La proposition de la députée Catherine Moureaux pour modifier les cours d’histoire a d’abord fait polémique. La question de fond tourne en réalité autour de l’enseignement de la colonisation.

Quels souvenirs gardez-vous de vos cours d’histoire sur la colonisation – si vous en avez eu ? Vos enfants ont-ils reçu un enseignement sur le Congo ? Telles sont des questions qu’il serait judicieux de poser dans un sondage, tant il est difficile de savoir si oui ou non l’histoire de la colonisation belge est enseignée à nos enfants. Catherine Moureaux, présidente du groupe PS au parlement francophone bruxellois, et députée au parlement de la Fédération Wallonie-Bruxelles, juge pour sa part que ce n’est pas encore suffisamment le cas. Contrairement à ce qu’a titré La Capitale de ce mercredi, elle ne propose pas des cours d’histoire « à la carte » en fonction de l’origine des enfants. « Ce n’est pas du tout le sens de mon travail », a tenu à préciser la députée face à la polémique qui enflait.
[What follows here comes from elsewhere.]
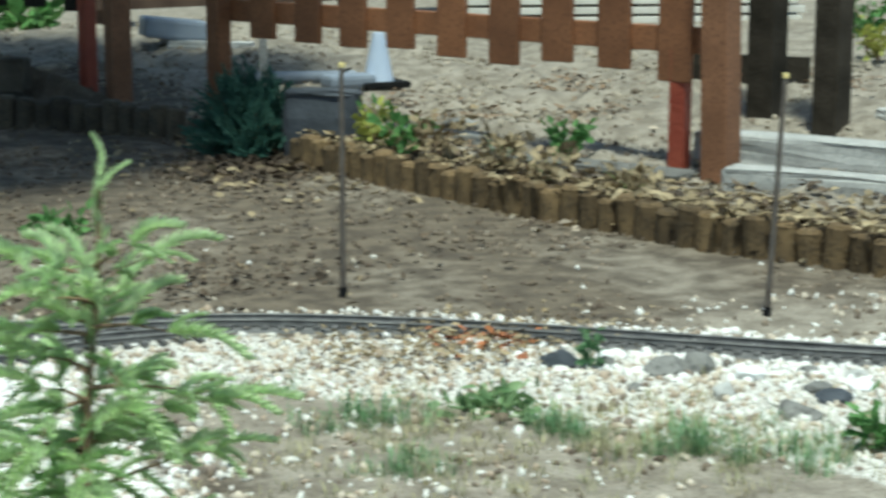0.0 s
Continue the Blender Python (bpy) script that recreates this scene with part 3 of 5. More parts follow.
def locomotive(at, turn):
    lo = thing("diesel_locomotive", "red model diesel locomotive with silver side rods and pale roof", "model locomotive", "the model train", at, turn)
    # nose points to -x; total length 0.29
    part("hood", one_box(-0.122, 0.056, -0.041, 0.041, 0.070, 0.140, bevel=0.007), "loco_red", lo)
    part("hood_top", one_box(-0.116, 0.054, -0.034, 0.034, 0.1385, 0.143, bevel=0.002), "loco_dark_red", lo)
    for y in (-0.036, 0.036):
        for a, b in ((-0.096, -0.062), (-0.050, -0.028), (-0.012, 0.052)):
            bm = rod(bmesh.new(), (a, y, 0.147), (b, y, 0.147), 0.0012, 8)
            for x in (a, b):
                rod(bm, (x, y, 0.138), (x, y, 0.147), 0.0011, 6)
            part("handrail", bm, "silver", lo, "thin silver handrail on the hood")
    bm = rod(bmesh.new(), (-0.082, -0.020, 0.142), (-0.082, -0.020, 0.154), 0.0035, 12)
    rod(bm, (-0.082, -0.020, 0.154), (-0.082, -0.020, 0.157), 0.0048, 12)
    part("filler_cap", bm, "black_plastic", lo)
    for k in range(5):
        part("hood_door", one_box(-0.116 + k * 0.0345, -0.116 + k * 0.0345 + 0.0340, -0.0413, -0.0405, 0.080, 0.131, bevel=0.0003), "loco_red", lo)
    part("lamp_housing", one_box(-0.121, -0.106, -0.014, 0.014, 0.139, 0.150, bevel=0.003), "loco_red", lo)
    bars(lo, "lettering_bar", -0.116, -0.106, 0.086, 0.090, -0.0425, "print_white", 2)
    part("lettering_bar", one_box(0.020, 0.044, -0.0424, -0.0415, 0.088, 0.0905), "print_tan", lo)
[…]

En réalité, le « phénomène » de la colonisation est bien au programme, en dernière année d’humanités. Pour la députée, c’est le caractère vague du référentiel qui pose problème : c’est bien le concept qui doit obligatoirement être abordé. Or, le Congo en tant que tel n’est pas précisé. Un professeur d’histoire peut donc très bien décider d’expliquer cette problématique via la colonisation de l’Amérique latine et ne jamais enseigner à ces élèves les 80 années de l’histoire coloniale belge. « Le principal problème, qui m’a été rapporté par des professeurs d’histoire et des personnes de l’inspection, est que, par manque de temps, la deuxième moitié du XXe siècle est souvent peu abordée, voire passée sous silence. La difficulté avec l’Histoire, c’est que c’est en quelque sorte une matière infinie. Je ne souhaite pas qu’on mette des thèmes en concurrence. Je pense cependant que nous sommes dans une époque qui génère de grosses interrogations identitaires, avec de plus en plus de gens qui ne se sentent pas appartenir à la société belge. C’est pourquoi je pense qu’aborder avec tous les élèves l’histoire de la colonisation belge est capital. Nous avons la nécessité d’un passé commun, d’une histoire commune ; tous les enfants doivent pouvoir en débattre ensemble. »

Division

Le sujet divise. D’une part, plusieurs professeurs d’histoire à l’université affirment que les futurs professeurs d’histoire reçoivent une formation à ce sujet. Ainsi, Anne Morelli, professeur d’histoire à l’ULB, se montre très surprise par cette critique : « cela fait des années que la colonisation et l’impérialisme constituent des points clefs du programme. Jusqu’en 2013, je donnais des cours de didactique de l’histoire et je vous assure que cette question était souvent traitée lors des stages par de futurs professeurs. » La professeure plaide quant à elle depuis des années pour que l’histoire des migrations (italiennes, turques, marocaines) soit intégrée au programme. Mais c’est une autre question.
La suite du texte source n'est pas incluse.